Passata l’euforia delle feste, possiamo finalmente tornare a misurarci con i problemi reali e con la concretezza delle cose da fare, magari portandoci dietro la vecchia usanza di stilare un elenco di buoni propositi per l’anno nuovo.
Alcuni eventi, a cavallo fra la fine del 2012 e l’inizio del 2013, hanno tristemente riportato sotto i riflettori la realtà di una condizione femminile che, al di fuori dell’Europa, è ancora ancorata a rituali tribali, per non dire peggio. E stiamo parlando della importante risoluzione Onu sull‘infibulazione, ma soprattutto di quanto accaduto in India, con le notizie di donne stuprate su autobus e mezzi di linea, nell’indifferenza degli altri passeggeri e, spesso, con la complicità del personale di bordo prima, della polizia dopo.
Certo, dell’esistenza di queste realtà non apprendiamo oggi. Che fuori dalle luci sgargianti della società occidentale, la situazione fosse triste era cosa più che nota. Però proprio queste emergenze possono anche servire a riposizionare in meglio le lotte che ancora restano da condurre qui da noi. Perché se è vero che situazioni di degrado esistono dappertutto, anche in Europa, è però altrettanto vero che la condizione delle donne non è comparabile a quella del resto del mondo.

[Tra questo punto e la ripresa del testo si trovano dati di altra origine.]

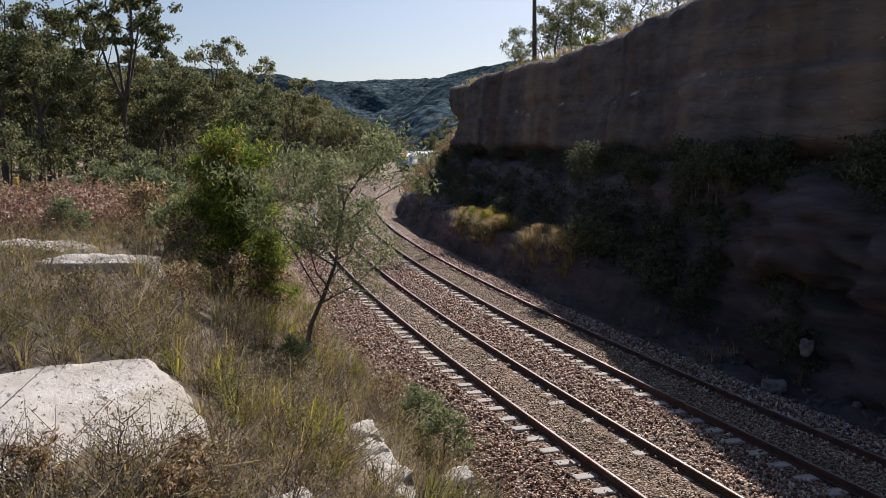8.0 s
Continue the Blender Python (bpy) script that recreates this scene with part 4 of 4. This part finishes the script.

Qui, gli episodi di violenza sono solo sacche di resistenza, residui di un modo di concepire le donne e il ruolo della donna nella società ormai superato e battuto. Non si vuole con questo sminuire il dolore o la violenza che accompagna questi eventi. Solo non si può negare che il contesto nel quale avvengono non è quello dei paesi del terzo mondo. Soprattutto che il quadro legislativo non li accompagna e tutela, anzi, li punisce adeguatamente. Forse non ancora completamente nel nostro paese, dove la presenza della chiesa cattolica ancora impedisce l’introduzione di importanti strumenti in favore dei diritti delle persone, ma resta il fatto che anche in Italia le donne trovano nelle leggi vigenti tutti gli strumenti necessari per difendersi. Casomai, quello che manca, magari per obbiettivi deficit culturali, ma manca, è la capacità o, a volte, la voglia di servirsi di questi strumenti.
Sarebbe bello se fra i tanti propositi di questo inizio d’anno, ci fosse quello di chiedersi in che misura la battaglia più importante per il nostro femminismo sia quella, dopo anni di contrapposizione, di costruire in dialogo di genere che invece di combattere le differenze le accolga e le valorizzi. Perché forse a una società ugualitaria, oggi, sono più pronti gli uomini delle donne.